## What the exercise asks:
Return, exactly as written, the run of lines that begins at the line containing "scene.collection.objects.link(ob)" and ends at the line containing "keys = carried.animation_data". Nothing outside that run belongs in the answer.

## BEGIN Source material

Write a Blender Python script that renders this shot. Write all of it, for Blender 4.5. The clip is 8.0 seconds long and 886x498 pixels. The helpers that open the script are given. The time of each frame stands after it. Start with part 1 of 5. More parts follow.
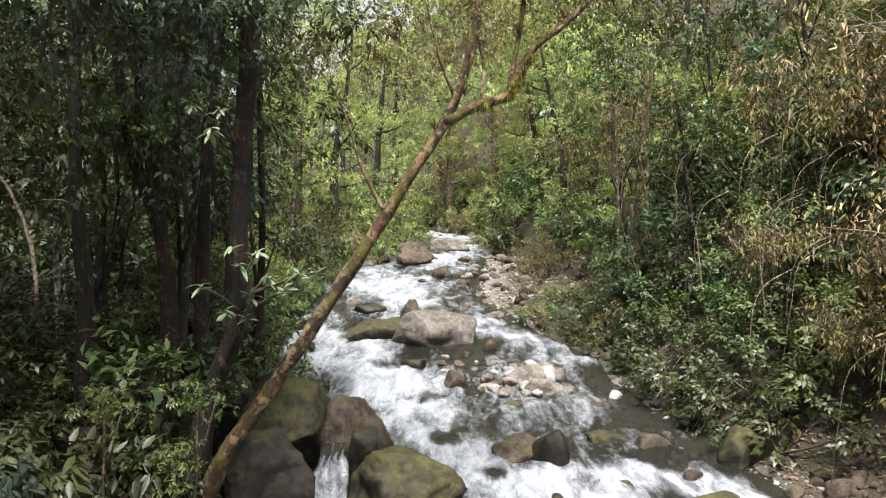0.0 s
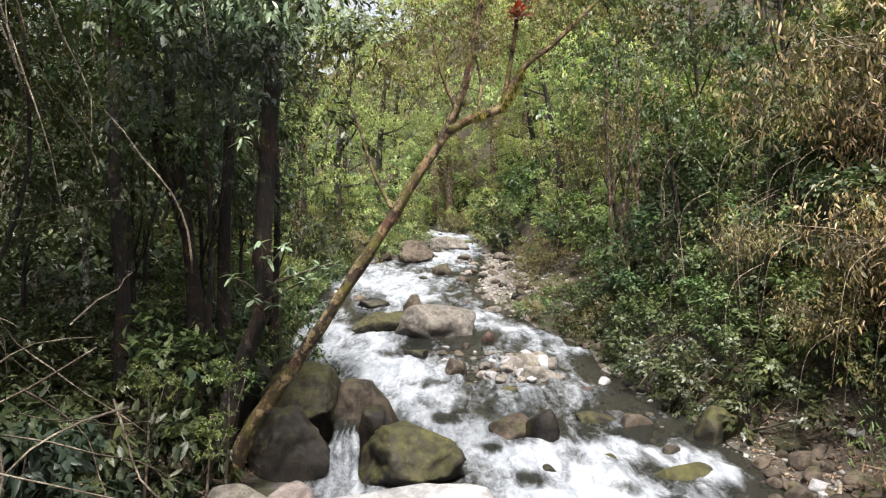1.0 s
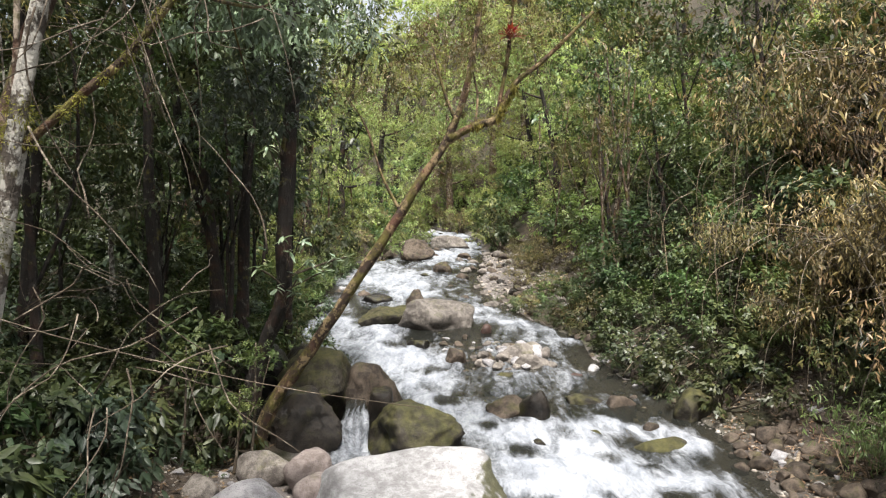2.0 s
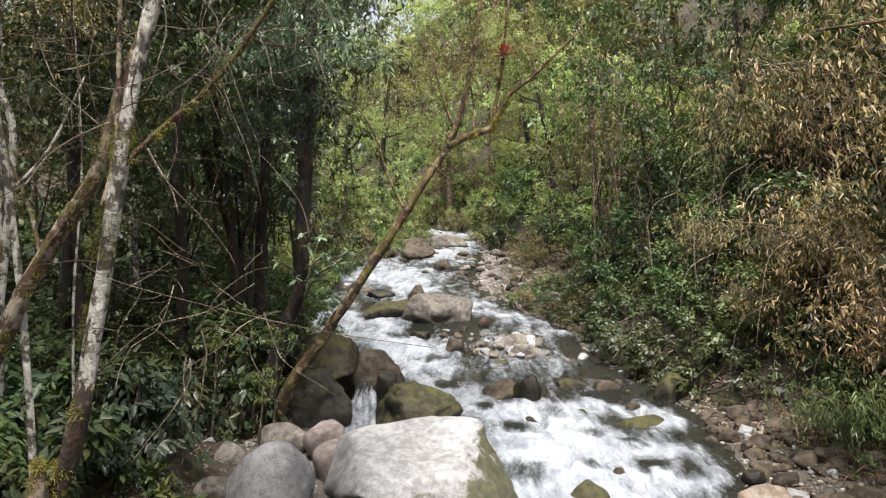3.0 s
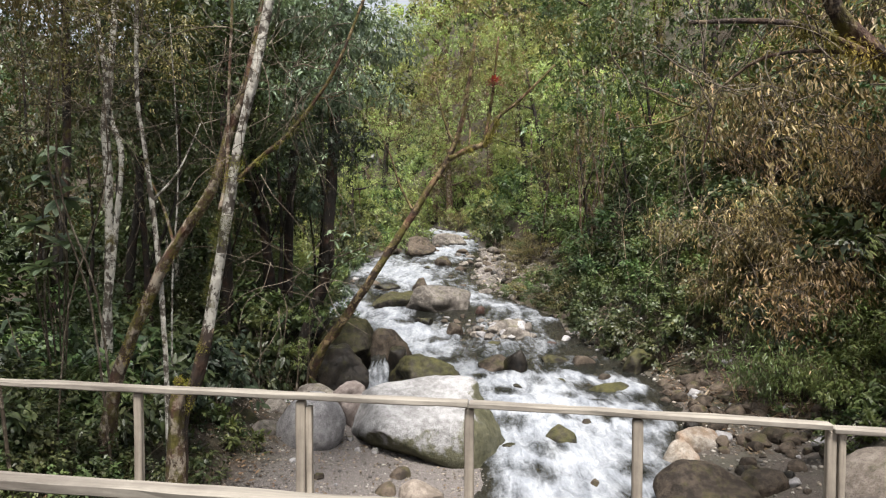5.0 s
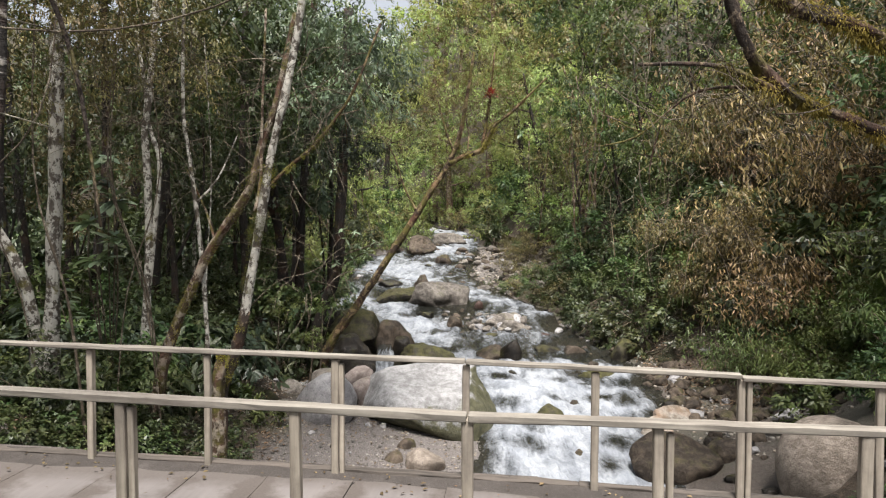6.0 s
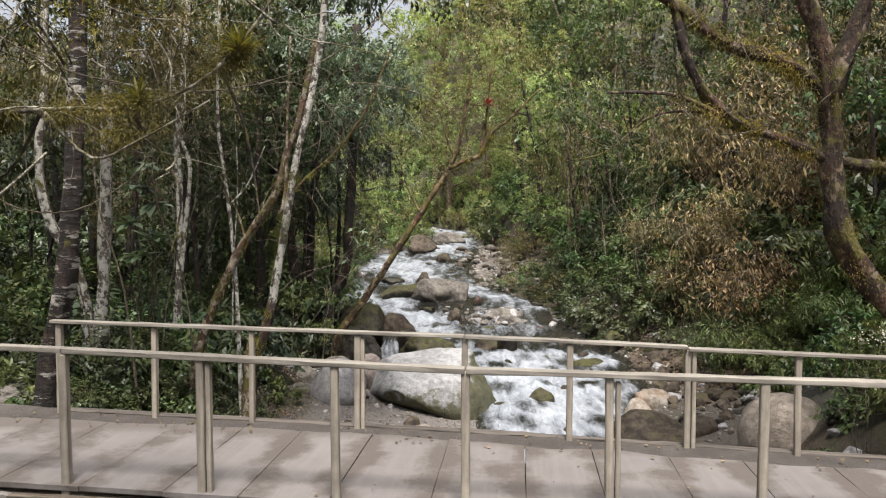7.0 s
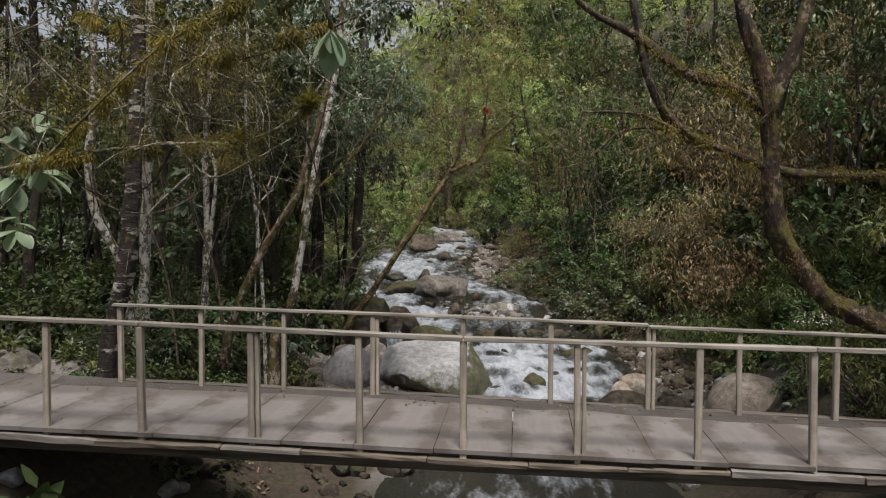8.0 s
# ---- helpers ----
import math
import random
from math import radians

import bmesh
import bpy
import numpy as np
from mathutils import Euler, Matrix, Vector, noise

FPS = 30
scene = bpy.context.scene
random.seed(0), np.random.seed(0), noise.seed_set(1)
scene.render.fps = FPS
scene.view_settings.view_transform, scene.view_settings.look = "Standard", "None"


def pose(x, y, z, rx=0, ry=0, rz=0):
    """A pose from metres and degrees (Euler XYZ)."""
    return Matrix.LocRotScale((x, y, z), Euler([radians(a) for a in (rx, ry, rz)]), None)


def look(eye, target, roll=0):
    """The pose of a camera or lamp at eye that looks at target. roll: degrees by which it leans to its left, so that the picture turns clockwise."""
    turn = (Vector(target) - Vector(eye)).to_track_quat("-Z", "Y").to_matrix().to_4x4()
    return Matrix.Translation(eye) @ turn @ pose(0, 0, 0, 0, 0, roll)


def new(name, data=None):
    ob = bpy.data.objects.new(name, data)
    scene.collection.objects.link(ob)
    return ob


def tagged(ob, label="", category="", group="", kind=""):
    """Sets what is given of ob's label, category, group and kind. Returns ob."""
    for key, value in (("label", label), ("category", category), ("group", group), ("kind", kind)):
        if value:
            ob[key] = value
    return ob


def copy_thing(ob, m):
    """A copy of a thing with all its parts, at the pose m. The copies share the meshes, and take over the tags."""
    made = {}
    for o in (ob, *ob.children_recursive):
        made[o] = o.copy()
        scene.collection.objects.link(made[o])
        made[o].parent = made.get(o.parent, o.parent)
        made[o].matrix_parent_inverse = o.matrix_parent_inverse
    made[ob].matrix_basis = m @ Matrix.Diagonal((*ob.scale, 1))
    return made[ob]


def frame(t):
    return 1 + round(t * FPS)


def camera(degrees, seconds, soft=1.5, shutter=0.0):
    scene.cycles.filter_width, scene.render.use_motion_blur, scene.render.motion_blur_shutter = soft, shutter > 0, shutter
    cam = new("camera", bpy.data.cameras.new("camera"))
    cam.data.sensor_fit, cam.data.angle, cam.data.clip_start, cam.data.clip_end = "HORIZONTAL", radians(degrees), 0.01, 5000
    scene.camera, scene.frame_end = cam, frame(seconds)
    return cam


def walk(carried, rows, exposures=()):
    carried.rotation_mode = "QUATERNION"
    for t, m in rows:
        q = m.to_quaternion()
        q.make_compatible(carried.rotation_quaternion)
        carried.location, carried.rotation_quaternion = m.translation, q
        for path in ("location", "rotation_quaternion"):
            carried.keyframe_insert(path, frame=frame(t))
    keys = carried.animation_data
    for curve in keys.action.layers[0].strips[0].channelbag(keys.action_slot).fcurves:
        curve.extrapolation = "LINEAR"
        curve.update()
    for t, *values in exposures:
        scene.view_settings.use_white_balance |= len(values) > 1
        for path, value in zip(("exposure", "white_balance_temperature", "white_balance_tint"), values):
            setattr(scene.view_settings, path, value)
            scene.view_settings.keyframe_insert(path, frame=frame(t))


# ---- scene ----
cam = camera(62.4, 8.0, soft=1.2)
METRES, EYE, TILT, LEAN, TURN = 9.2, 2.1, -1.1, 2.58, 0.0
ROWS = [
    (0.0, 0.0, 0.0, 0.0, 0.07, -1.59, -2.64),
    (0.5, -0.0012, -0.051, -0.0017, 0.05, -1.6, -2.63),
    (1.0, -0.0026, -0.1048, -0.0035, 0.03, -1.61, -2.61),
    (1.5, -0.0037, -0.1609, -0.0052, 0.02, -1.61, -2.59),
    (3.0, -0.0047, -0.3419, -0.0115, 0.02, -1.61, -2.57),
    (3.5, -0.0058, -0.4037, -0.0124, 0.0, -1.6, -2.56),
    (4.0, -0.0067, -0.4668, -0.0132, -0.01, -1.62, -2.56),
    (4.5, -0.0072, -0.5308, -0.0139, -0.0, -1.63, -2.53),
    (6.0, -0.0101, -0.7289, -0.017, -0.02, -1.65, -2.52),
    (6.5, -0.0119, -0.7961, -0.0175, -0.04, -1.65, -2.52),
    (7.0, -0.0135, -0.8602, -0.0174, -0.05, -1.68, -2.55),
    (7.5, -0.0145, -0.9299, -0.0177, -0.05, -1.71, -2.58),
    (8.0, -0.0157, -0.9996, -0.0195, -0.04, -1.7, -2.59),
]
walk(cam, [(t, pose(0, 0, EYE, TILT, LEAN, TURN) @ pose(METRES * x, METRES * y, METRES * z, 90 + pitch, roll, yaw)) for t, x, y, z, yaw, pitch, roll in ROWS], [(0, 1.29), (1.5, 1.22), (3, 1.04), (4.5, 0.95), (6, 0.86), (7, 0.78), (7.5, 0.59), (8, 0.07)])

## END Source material

## Completed exercise:
    scene.collection.objects.link(ob)
    return ob


def tagged(ob, label="", category="", group="", kind=""):
    """Sets what is given of ob's label, category, group and kind. Returns ob."""
    for key, value in (("label", label), ("category", category), ("group", group), ("kind", kind)):
        if value:
            ob[key] = value
    return ob


def copy_thing(ob, m):
    """A copy of a thing with all its parts, at the pose m. The copies share the meshes, and take over the tags."""
    made = {}
    for o in (ob, *ob.children_recursive):
        made[o] = o.copy()
        scene.collection.objects.link(made[o])
        made[o].parent = made.get(o.parent, o.parent)
        made[o].matrix_parent_inverse = o.matrix_parent_inverse
    made[ob].matrix_basis = m @ Matrix.Diagonal((*ob.scale, 1))
    return made[ob]


def frame(t):
    return 1 + round(t * FPS)


def camera(degrees, seconds, soft=1.5, shutter=0.0):
    scene.cycles.filter_width, scene.render.use_motion_blur, scene.render.motion_blur_shutter = soft, shutter > 0, shutter
    cam = new("camera", bpy.data.cameras.new("camera"))
    cam.data.sensor_fit, cam.data.angle, cam.data.clip_start, cam.data.clip_end = "HORIZONTAL", radians(degrees), 0.01, 5000
    scene.camera, scene.frame_end = cam, frame(seconds)
    return cam


def walk(carried, rows, exposures=()):
    carried.rotation_mode = "QUATERNION"
    for t, m in rows:
        q = m.to_quaternion()
        q.make_compatible(carried.rotation_quaternion)
        carried.location, carried.rotation_quaternion = m.translation, q
        for path in ("location", "rotation_quaternion"):
            carried.keyframe_insert(path, frame=frame(t))
    keys = carried.animation_data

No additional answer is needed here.